Concernant les différences culturelles et managériales, des entreprises critiquent le processus de prise de décisions qui a tendance à suivre l’avis chinois, et donc de l’Etat, sans réunion avec les différents pôles décisionnels français. L’Etat chinois contrôle donc ces entreprises en suivant ses objectifs de croissance intérieure et d’influence extérieure.
Les employées ont également des craintes en ce qui concerne de possibles délocalisations en Chine, ou bien que la Chine concurrence leurs produits sur le territoire asiatique avec les techniques acquises en France. Ce n’est pas dénué de fondement : en 2011, le groupe chinois Yto rachète l’entreprise McCormick France (usine de tracteurs). Depuis, l’usine française tourne au ralenti et les salariés attendent les commandes de tracteurs promises, alors que Yto a commercialisé en Chine un tracteur possédant une boite de transmissions McCormick.
Il est clair que la relation de la France avec le dragon chinois est inéquitable, la stratégie de la France n’est pas du type gagnant-gagnant.
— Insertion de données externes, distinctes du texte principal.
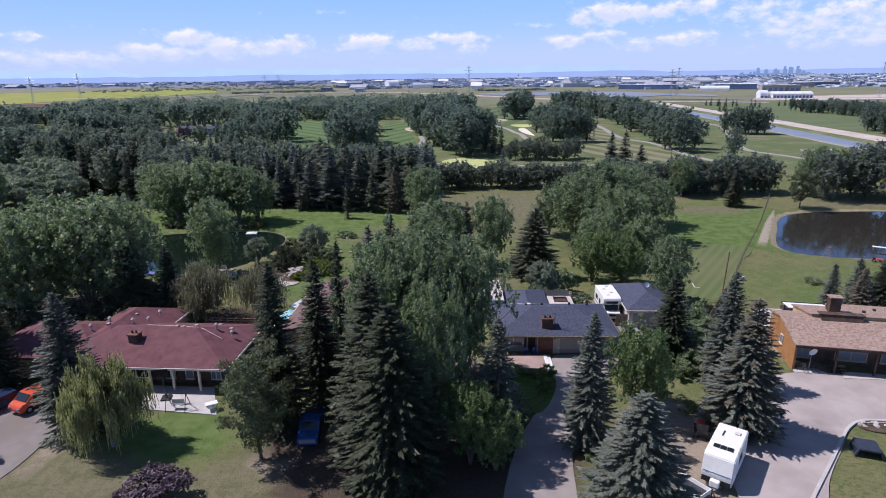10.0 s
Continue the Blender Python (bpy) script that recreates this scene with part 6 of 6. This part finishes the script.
def travel_trailer():
    v = thing("travel_trailer", pose(22.35, 24.9, 0, 0, 0, -37), "white travel trailer parked on the asphalt", "trailer")
    bm = BM()
    prism(bm, [(-2.55, 0.5), (2.6, 0.5), (2.6, 2.75), (2.4, 2.88), (-2.2, 2.9), (-2.45, 2.7), (-2.75, 1.35), (-2.7, 0.62)], -1.12, 1.12, "x")
    bmesh.ops.bevel(bm, geom=list(bm.edges), offset=0.06, segments=2, affect="EDGES")
    part("body", bm, M["white"], v)
    part("front_panel", box(BM(), -1.05, 1.05, -2.80, -2.73, 0.55, 0.98), M["black"], v)
    for i in range(3):
        part("solar_panel", box(BM(), -0.72 + i * 0.5, -0.28 + i * 0.5, -1.45, -0.95, 2.90, 2.95), M["glass"], v)
    part("roof_vent", box(BM(), -0.5, -0.42, 0.5, 1.3, 2.9, 2.96), M["metal_dark"], v)
    part("roof_vent", box(BM(), 0.3, 0.7, 1.2, 1.6, 2.9, 3.0, 0.02), M["cream"], v)
    part("gas_cover", box(BM(), -0.35, 0.35, -3.35, -2.9, 0.55, 1.1, 0.06), M["white"], v)
    bm = BM()
    tube(bm, (-0.7, -2.7, 0.5), (0, -3.9, 0.5), 0.05, None, 6)
    tube(bm, (0.7, -2.7, 0.5), (0, -3.9, 0.5), 0.05, None, 6)
    tube(bm, (0, -3.7, 0.0), (0, -3.7, 0.7), 0.05, None, 6)
    part("drawbar", bm, M["metal_dark"], v)
    part("trim_line", box(BM(), -1.0, 1.0, -2.77, -2.71, 1.42, 1.47), M["shed_dark"], v)
    for s in (-1, 1):
        part("side_window", box(BM(), s * 1.12 - 0.02, s * 1.12 + 0.02, -0.6, 0.6, 1.5, 2.2), M["glass"], v)
        for y in (0.1, 0.95):
            wheel(v, s * 0.98, y, 0.33, 0.2)


def car(x, y, rz, mat, label, kind="van"):
    v = thing(kind, pose(x, y, 0.07, 0, 0, rz), label, "car")
    L, W = 4.6, 1.8
    prof = {
        "van": [(-2.3, 0.35), (2.3, 0.35), (2.3, 1.0), (2.2, 1.65), (1.9, 1.78), (-1.0, 1.78), (-1.6, 1.15), (-2.2, 1.0), (-2.35, 0.7)],
        "car": [(-2.3, 0.3), (2.3, 0.3), (2.3, 0.85), (1.9, 0.95), (1.2, 1.4), (-0.4, 1.42), (-1.1, 0.95), (-2.2, 0.85)],
        "pickup": [(-2.6, 0.45), (2.6, 0.45), (2.6, 1.1), (0.6, 1.1), (0.55, 1.1), (0.35, 1.78), (-0.9, 1.8), (-1.4, 1.15), (-2.5, 1.05)],
    }[kind]
    bm = prism(BM(), prof, -W / 2, W / 2, "x")
    bmesh.ops.bevel(bm, geom=list(bm.edges), offset=0.05, segments=2, affect="EDGES")
    part("body", bm, M[mat], v)
    if kind == "van":
        part("windscreen", prism(BM(), [(-1.58, 1.2), (-1.04, 1.74), (-1.08, 1.78), (-1.62, 1.24)], -0.78, 0.78, "x"), M["glass"], v)
        part("rear_window", box(BM(), -0.75, 0.75, 2.26, 2.32, 1.05, 1.5), M["glass"], v)
        spans = ((-0.9, 0.1), (0.2, 1.1), (1.2, 2.0))
        zt = (1.1, 1.6)
        for xx in (-0.5, 0.5):
            part("roof_rail", tube(BM(), (xx, -0.6, 1.83), (xx, 1.7, 1.83), 0.02, None, 6), M["metal_dark"], v)
    elif kind == "car":
        part("windscreen", prism(BM(), [(-1.06, 1.0), (-0.46, 1.4), (-0.5, 1.44), (-1.1, 1.04)], -0.72, 0.72, "x"), M["glass"], v)
        part("rear_window", prism(BM(), [(1.24, 1.38), (1.84, 0.98), (1.88, 1.02), (1.28, 1.42)], -0.72, 0.72, "x"), M["glass"], v)
        spans = ((-0.5, 0.3), (0.4, 1.2))
        zt = (1.0, 1.32)
    else:
        part("windscreen", prism(BM(), [(-1.36, 1.2), (-0.94, 1.74), (-0.98, 1.78), (-1.40, 1.24)], -0.76, 0.76, "x"), M["glass"], v)
        part("bed", box(BM(), -0.78, 0.78, 0.75, 2.45, 1.09, 1.115), M["black"], v)
        part("grille", box(BM(), -0.7, 0.7, -2.60, -2.52, 0.62, 0.95), M["metal"], v)
        spans = ((-0.8, 0.2),)
        zt = (1.2, 1.65)
    for s in (-1, 1):
        for a, b in spans:
            part("side_window", box(BM(), s * W / 2 - 0.02, s * W / 2 + 0.02, a, b, *zt), M["glass"], v)
        for yy in (-1.45, 1.45):
            wheel(v, s * 0.82, yy)
        part("headlight", box(BM(), s * 0.62 - 0.16, s * 0.62 + 0.16, prof[-1][0] - 0.04, prof[-1][0] + 0.05, 0.66, 0.82), M["glass_light"], v)
        part("tail_light", box(BM(), s * 0.72 - 0.1, s * 0.72 + 0.1, prof[1][0] - 0.02, prof[1][0] + 0.03, 0.72, 0.95), M["red_paint"], v)
    part("bumper", box(BM(), -0.85, 0.85, prof[1][0] - 0.02, prof[1][0] + 0.1, 0.36, 0.55, 0.03), M["metal_dark"], v)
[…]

Le déficit commercial entre les deux pays tend à le confirmer (25.8 milliards d’euros en 2013). La France investit beaucoup (1.6 milliards d’euros en 2013) en Chine mais au final pour quels résultats ? On remarque que l’empire du milieu, contrairement à la France, a une vraie stratégie offensive guidée par l’Etat au travers des entreprises chinoises qui « infiltrent » peu à peu les grandes entreprises françaises.
Aux vues de l’assouplissement de la procédure d’obtention de visas pour la France, que ce soit pour les étudiants ou les investisseurs, la Chine acceptera plus facilement encore d’investir dans nos entreprises et d’importer des produits français. Mais à quel prix pour la France ? Les entreprises françaises resteront-elles toujours françaises ? Jusqu’où la prise de participation chinoise peut-elle aller ? Par ailleurs, la Chine applique des règles très strictes pour les entreprises étrangères souhaitant s’installer en Chine ou bien y investir et notamment dans les secteurs dits stratégiques (7 secteurs stratégiques en 2012). Ne serait-ce pas de notre ressort aussi de protéger nos industries, nos compétences, en pleine période d’incertitude concernant l’Europe ? Ou au moins de prendre des mesures pour que les relations commerciales avec la Chine soient réellement profitables pour la France.